— oh my marketing!

Il cliente ideale.

Tutti noi, in pubblicità, lavoriamo per dei clienti.

Chi è in proprio li frequenta direttamente, e ne subisce i condizionamenti, in senso positivo e negativo.

Del resto è giusto che sia così, e quando il cliente è illuminato il condizionamento è per il meglio.

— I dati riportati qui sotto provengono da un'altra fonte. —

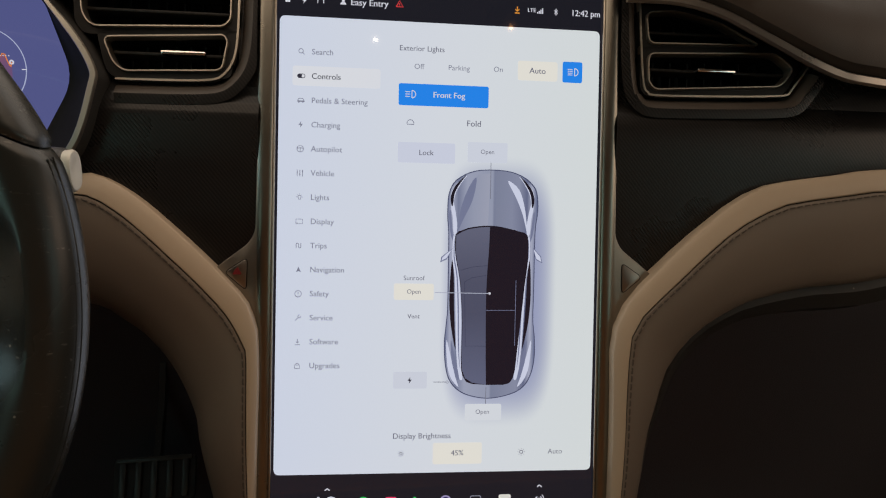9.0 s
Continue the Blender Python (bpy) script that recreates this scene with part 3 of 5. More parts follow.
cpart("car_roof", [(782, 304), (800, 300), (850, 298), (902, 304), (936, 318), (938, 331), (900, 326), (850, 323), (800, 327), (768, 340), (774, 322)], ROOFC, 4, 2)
cpart("car_roof_edge", [(778, 303), (800, 298), (850, 296.5), (904, 301), (905, 303), (850, 299.5), (800, 301.5), (782, 307)], GLASSC, 5, 1)
cpart("car_roof_bar", [(791, 303), (797, 302), (793, 316), (788, 318)], GLASSM, 5, 1)
cpart("car_roof_rail", [(716, 388), (740, 360), (775, 340), (805, 331), (850, 327), (900, 331), (940, 343), (968, 358), (960, 370), (940, 352), (900, 340), (850, 337), (806, 341), (770, 354), (742, 372), (726, 392)], BODYC, 5, 2)
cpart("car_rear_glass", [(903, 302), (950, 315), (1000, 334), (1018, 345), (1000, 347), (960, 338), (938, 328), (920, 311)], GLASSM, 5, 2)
cpart("car_rear_glass_edge", [(903, 300), (950, 311), (1004, 332), (1020, 344), (1000, 337), (950, 317), (905, 304)], GLASSC, 6, 1)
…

Pensando alle caratteristiche del buon cliente (lasciamo perdere il cliente ideale, figura idealizzata quindi inesistente) vengono in mente molte cose, alcune importanti ed ovvie, alcune meno importanti e forse più legate all’atteggiamento: la buona educazione, la correttezza nella routine operativa, il ricordarsi di dirti che ha visto la campagna (come fatto di cortesia, non di giudizio valutativo), il ringraziare, il trovare il tempo, di quando in quando, per interessarsi all’evoluzione del tuo business… tutte piccole cose che, secondo me, contano quanto le grandi e forse più (come sempre). Cose che contano anche nei confronti dei giovani collaboratori, che imparano sul campo i fondamentali del comportamento etico in ambito professionale.

Poi ci sono le cose grandi: il metterti in condizione di fare un buon lavoro (brief, tempi, informazioni), il farti parte in alcune scelte (non necessariamente di comunicazione, ma anche di management, o di vita aziendale), l’interpretare il lavoro dell’agenzia come opportunità di crescita, il saper stimolare e comprendere, il pagarti nei tempi, il capire le tue potenzialità e aiutarti a raggiungerle, l’essere un riferimento anche umano e non solo professionale (le due sfere non sono distanti, no?).

Ma al di là di tutto questo, in my humble opinion, le piccole e grandi cose che fanno di un cliente un buon cliente si riassumono tutte in un’unica caratteristica, nettamente riconoscibile dopo poche settimane di collaborazione.

E’ il sentire la comunicazione come aspetto fondamentale dell’attività imprenditoriale.

Chi non sente la comunicazione come strategicamente fondamentale, può essere la persona più corretta, piacevole, interessante e stimolante del mondo, ma alla fine non quaglierà un gran che. Sulla lista delle priorità avrà sempre qualcos’altro prima di voi e del vostro lavoro.

Al contrario, chi vive la comunicazione come qualcosa di fondamentale (per qualsiasi ragione, anche non “canonica”, quale ad esempio una sana passione personale) darà quasi sicuramente la massima importanza al lavoro del pubblicitario. Perché ce l’ha dentro, e non ce n’è per nessuno.